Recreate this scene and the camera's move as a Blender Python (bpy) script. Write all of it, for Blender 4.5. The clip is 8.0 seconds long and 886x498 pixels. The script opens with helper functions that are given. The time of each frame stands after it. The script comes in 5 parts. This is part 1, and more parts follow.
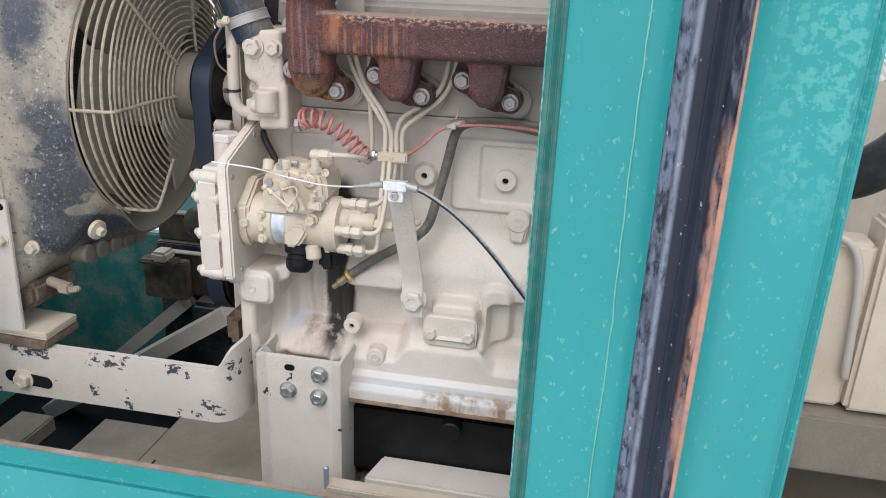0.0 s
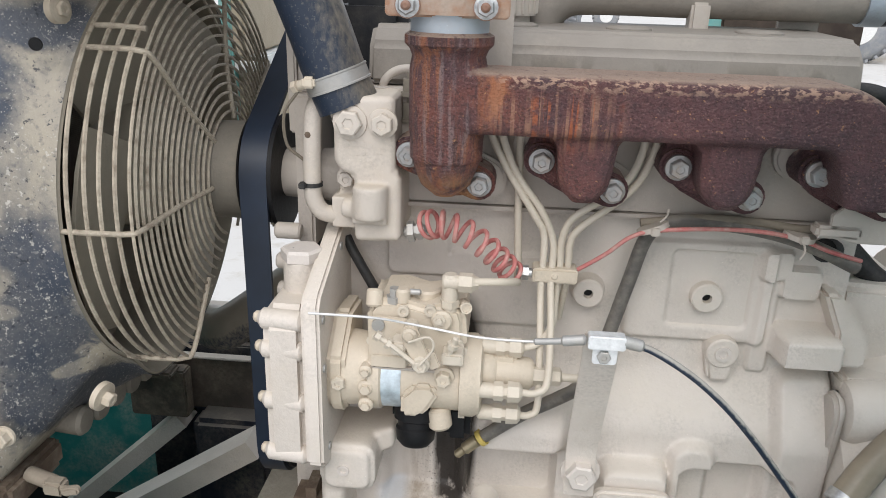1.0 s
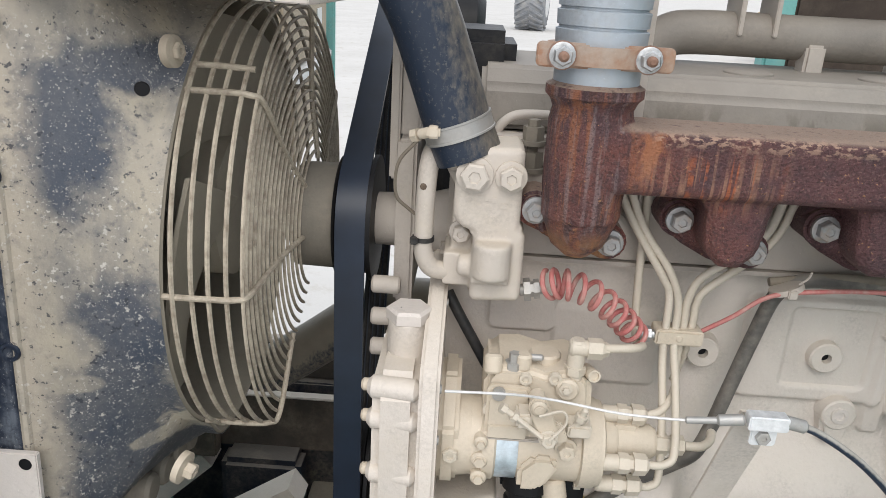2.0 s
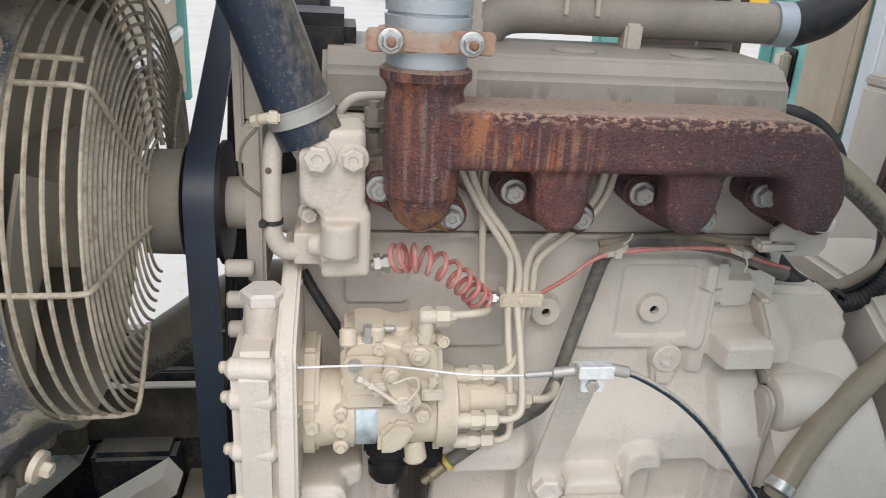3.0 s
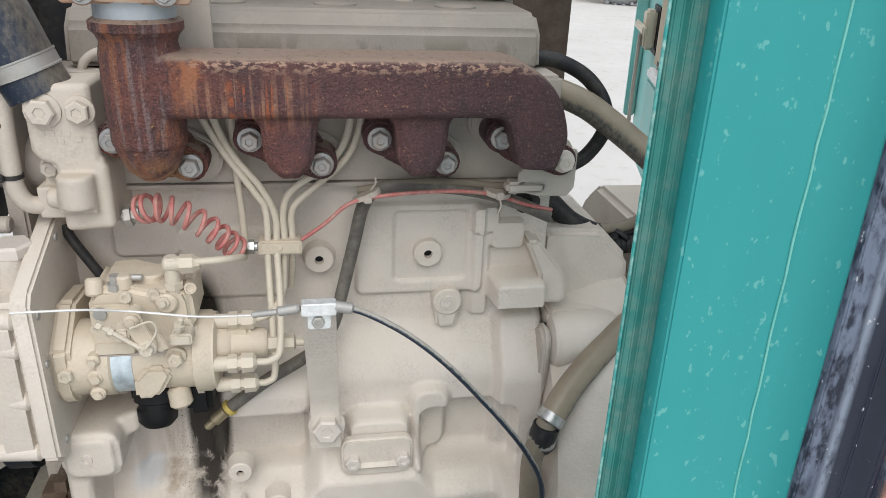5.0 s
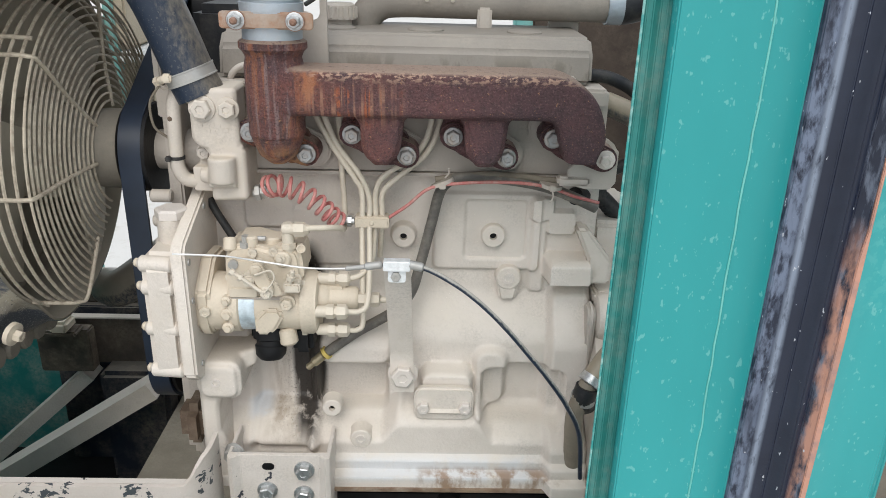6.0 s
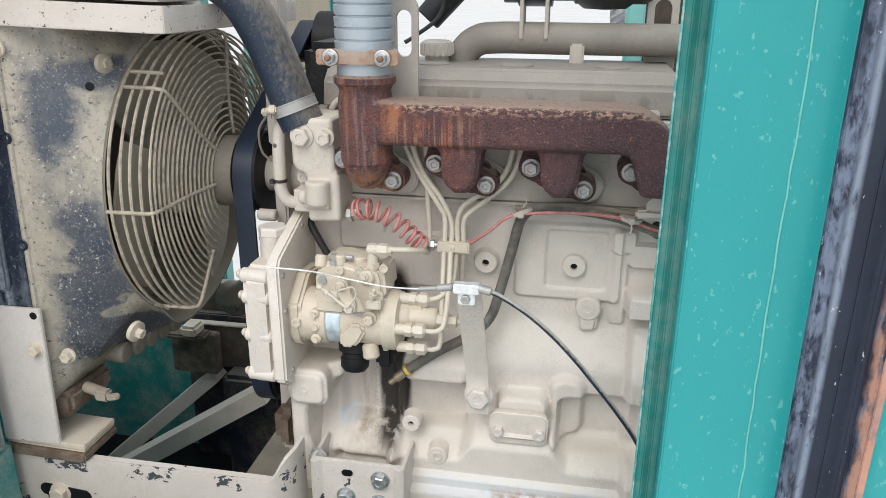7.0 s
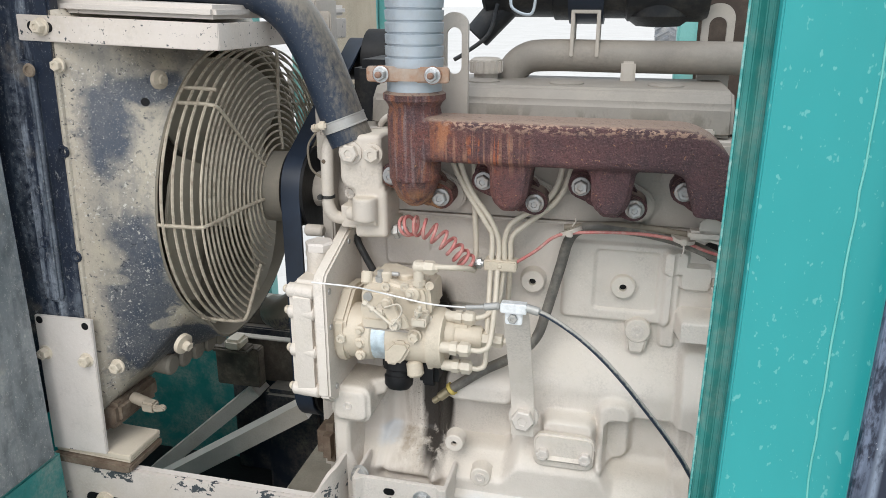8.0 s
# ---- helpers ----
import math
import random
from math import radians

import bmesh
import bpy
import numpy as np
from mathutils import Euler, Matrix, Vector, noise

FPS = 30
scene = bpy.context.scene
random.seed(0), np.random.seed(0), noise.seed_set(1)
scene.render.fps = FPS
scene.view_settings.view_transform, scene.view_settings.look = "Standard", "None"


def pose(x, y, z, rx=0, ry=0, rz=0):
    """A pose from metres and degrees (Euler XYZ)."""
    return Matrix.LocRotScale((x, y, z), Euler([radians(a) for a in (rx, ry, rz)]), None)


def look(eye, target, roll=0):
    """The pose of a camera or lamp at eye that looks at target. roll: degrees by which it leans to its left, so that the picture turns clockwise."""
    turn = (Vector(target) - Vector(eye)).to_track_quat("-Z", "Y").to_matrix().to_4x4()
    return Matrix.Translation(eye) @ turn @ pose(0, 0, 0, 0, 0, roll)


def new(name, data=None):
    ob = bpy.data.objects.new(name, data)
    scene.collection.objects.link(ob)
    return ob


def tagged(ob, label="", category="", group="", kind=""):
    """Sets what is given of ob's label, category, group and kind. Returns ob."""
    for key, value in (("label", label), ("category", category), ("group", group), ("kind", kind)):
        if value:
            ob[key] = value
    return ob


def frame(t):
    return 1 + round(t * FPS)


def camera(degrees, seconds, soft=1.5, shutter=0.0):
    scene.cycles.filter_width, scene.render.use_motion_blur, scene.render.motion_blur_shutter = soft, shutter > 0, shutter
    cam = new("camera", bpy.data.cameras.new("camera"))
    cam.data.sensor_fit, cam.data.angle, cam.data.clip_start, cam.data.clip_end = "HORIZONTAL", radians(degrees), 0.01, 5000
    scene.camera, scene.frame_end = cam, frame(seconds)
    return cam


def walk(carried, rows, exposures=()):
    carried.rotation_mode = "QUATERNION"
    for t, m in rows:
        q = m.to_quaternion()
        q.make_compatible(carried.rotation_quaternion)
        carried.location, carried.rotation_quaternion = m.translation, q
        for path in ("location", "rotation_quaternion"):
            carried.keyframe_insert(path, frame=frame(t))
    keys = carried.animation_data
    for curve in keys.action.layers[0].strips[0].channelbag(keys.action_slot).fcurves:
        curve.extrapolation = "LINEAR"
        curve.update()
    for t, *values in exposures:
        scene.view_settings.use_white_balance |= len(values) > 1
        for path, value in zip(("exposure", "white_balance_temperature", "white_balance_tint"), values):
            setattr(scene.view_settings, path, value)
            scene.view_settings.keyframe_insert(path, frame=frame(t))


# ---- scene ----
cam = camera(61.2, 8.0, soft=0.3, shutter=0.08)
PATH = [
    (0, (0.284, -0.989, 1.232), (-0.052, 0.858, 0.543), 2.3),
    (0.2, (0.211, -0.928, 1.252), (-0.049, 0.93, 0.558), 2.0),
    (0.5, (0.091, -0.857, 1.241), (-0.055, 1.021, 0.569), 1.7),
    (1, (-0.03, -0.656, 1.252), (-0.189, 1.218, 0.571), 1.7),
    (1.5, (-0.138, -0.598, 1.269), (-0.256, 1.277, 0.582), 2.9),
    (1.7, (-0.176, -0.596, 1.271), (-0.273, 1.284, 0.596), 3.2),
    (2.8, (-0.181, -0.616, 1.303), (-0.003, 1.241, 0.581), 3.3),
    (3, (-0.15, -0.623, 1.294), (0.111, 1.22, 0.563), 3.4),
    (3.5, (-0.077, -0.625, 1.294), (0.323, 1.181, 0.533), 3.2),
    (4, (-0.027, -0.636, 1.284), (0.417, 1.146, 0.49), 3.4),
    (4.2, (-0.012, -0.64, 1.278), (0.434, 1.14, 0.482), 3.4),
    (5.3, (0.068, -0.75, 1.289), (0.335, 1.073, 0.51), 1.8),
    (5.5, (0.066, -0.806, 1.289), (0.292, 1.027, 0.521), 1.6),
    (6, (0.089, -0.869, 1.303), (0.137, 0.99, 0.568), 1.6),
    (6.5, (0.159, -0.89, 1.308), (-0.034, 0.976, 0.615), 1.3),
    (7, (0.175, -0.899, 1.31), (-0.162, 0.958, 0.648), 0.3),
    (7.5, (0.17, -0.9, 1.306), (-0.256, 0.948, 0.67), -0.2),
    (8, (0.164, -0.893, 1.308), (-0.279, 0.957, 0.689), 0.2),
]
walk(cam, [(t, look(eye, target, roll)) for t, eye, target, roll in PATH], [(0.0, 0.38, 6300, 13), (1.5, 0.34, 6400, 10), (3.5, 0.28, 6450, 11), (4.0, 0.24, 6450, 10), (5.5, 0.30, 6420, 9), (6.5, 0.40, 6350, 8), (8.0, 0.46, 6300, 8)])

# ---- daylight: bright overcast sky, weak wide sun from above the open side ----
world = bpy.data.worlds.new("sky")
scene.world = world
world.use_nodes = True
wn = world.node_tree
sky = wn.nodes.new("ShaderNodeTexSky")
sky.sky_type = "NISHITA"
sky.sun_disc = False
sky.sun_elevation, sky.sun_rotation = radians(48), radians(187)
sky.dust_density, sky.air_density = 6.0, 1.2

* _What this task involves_
Leave out the pictures and reproduce the rest of the listing exactly.

* _Exercise solution_
Recreate this scene and the camera's move as a Blender Python (bpy) script. Write all of it, for Blender 4.5. The clip is 8.0 seconds long and 886x498 pixels. The script opens with helper functions that are given. The time of each frame stands after it. The script comes in 5 parts. This is part 1, and more parts follow.
0.0 s
1.0 s
2.0 s
3.0 s
5.0 s
6.0 s
7.0 s
8.0 s
# ---- helpers ----
import math
import random
from math import radians

import bmesh
import bpy
import numpy as np
from mathutils import Euler, Matrix, Vector, noise

FPS = 30
scene = bpy.context.scene
random.seed(0), np.random.seed(0), noise.seed_set(1)
scene.render.fps = FPS
scene.view_settings.view_transform, scene.view_settings.look = "Standard", "None"


def pose(x, y, z, rx=0, ry=0, rz=0):
    """A pose from metres and degrees (Euler XYZ)."""
    return Matrix.LocRotScale((x, y, z), Euler([radians(a) for a in (rx, ry, rz)]), None)


def look(eye, target, roll=0):
    """The pose of a camera or lamp at eye that looks at target. roll: degrees by which it leans to its left, so that the picture turns clockwise."""
    turn = (Vector(target) - Vector(eye)).to_track_quat("-Z", "Y").to_matrix().to_4x4()
    return Matrix.Translation(eye) @ turn @ pose(0, 0, 0, 0, 0, roll)


def new(name, data=None):
    ob = bpy.data.objects.new(name, data)
    scene.collection.objects.link(ob)
    return ob


def tagged(ob, label="", category="", group="", kind=""):
    """Sets what is given of ob's label, category, group and kind. Returns ob."""
    for key, value in (("label", label), ("category", category), ("group", group), ("kind", kind)):
        if value:
            ob[key] = value
    return ob


def frame(t):
    return 1 + round(t * FPS)


def camera(degrees, seconds, soft=1.5, shutter=0.0):
    scene.cycles.filter_width, scene.render.use_motion_blur, scene.render.motion_blur_shutter = soft, shutter > 0, shutter
    cam = new("camera", bpy.data.cameras.new("camera"))
    cam.data.sensor_fit, cam.data.angle, cam.data.clip_start, cam.data.clip_end = "HORIZONTAL", radians(degrees), 0.01, 5000
    scene.camera, scene.frame_end = cam, frame(seconds)
    return cam


def walk(carried, rows, exposures=()):
    carried.rotation_mode = "QUATERNION"
    for t, m in rows:
        q = m.to_quaternion()
        q.make_compatible(carried.rotation_quaternion)
        carried.location, carried.rotation_quaternion = m.translation, q
        for path in ("location", "rotation_quaternion"):
            carried.keyframe_insert(path, frame=frame(t))
    keys = carried.animation_data
    for curve in keys.action.layers[0].strips[0].channelbag(keys.action_slot).fcurves:
        curve.extrapolation = "LINEAR"
        curve.update()
    for t, *values in exposures:
        scene.view_settings.use_white_balance |= len(values) > 1
        for path, value in zip(("exposure", "white_balance_temperature", "white_balance_tint"), values):
            setattr(scene.view_settings, path, value)
            scene.view_settings.keyframe_insert(path, frame=frame(t))


# ---- scene ----
cam = camera(61.2, 8.0, soft=0.3, shutter=0.08)
PATH = [
    (0, (0.284, -0.989, 1.232), (-0.052, 0.858, 0.543), 2.3),
    (0.2, (0.211, -0.928, 1.252), (-0.049, 0.93, 0.558), 2.0),
    (0.5, (0.091, -0.857, 1.241), (-0.055, 1.021, 0.569), 1.7),
    (1, (-0.03, -0.656, 1.252), (-0.189, 1.218, 0.571), 1.7),
    (1.5, (-0.138, -0.598, 1.269), (-0.256, 1.277, 0.582), 2.9),
    (1.7, (-0.176, -0.596, 1.271), (-0.273, 1.284, 0.596), 3.2),
    (2.8, (-0.181, -0.616, 1.303), (-0.003, 1.241, 0.581), 3.3),
    (3, (-0.15, -0.623, 1.294), (0.111, 1.22, 0.563), 3.4),
    (3.5, (-0.077, -0.625, 1.294), (0.323, 1.181, 0.533), 3.2),
    (4, (-0.027, -0.636, 1.284), (0.417, 1.146, 0.49), 3.4),
    (4.2, (-0.012, -0.64, 1.278), (0.434, 1.14, 0.482), 3.4),
    (5.3, (0.068, -0.75, 1.289), (0.335, 1.073, 0.51), 1.8),
    (5.5, (0.066, -0.806, 1.289), (0.292, 1.027, 0.521), 1.6),
    (6, (0.089, -0.869, 1.303), (0.137, 0.99, 0.568), 1.6),
    (6.5, (0.159, -0.89, 1.308), (-0.034, 0.976, 0.615), 1.3),
    (7, (0.175, -0.899, 1.31), (-0.162, 0.958, 0.648), 0.3),
    (7.5, (0.17, -0.9, 1.306), (-0.256, 0.948, 0.67), -0.2),
    (8, (0.164, -0.893, 1.308), (-0.279, 0.957, 0.689), 0.2),
]
walk(cam, [(t, look(eye, target, roll)) for t, eye, target, roll in PATH], [(0.0, 0.38, 6300, 13), (1.5, 0.34, 6400, 10), (3.5, 0.28, 6450, 11), (4.0, 0.24, 6450, 10), (5.5, 0.30, 6420, 9), (6.5, 0.40, 6350, 8), (8.0, 0.46, 6300, 8)])

# ---- daylight: bright overcast sky, weak wide sun from above the open side ----
world = bpy.data.worlds.new("sky")
scene.world = world
world.use_nodes = True
wn = world.node_tree
sky = wn.nodes.new("ShaderNodeTexSky")
sky.sky_type = "NISHITA"
sky.sun_disc = False
sky.sun_elevation, sky.sun_rotation = radians(48), radians(187)
sky.dust_density, sky.air_density = 6.0, 1.2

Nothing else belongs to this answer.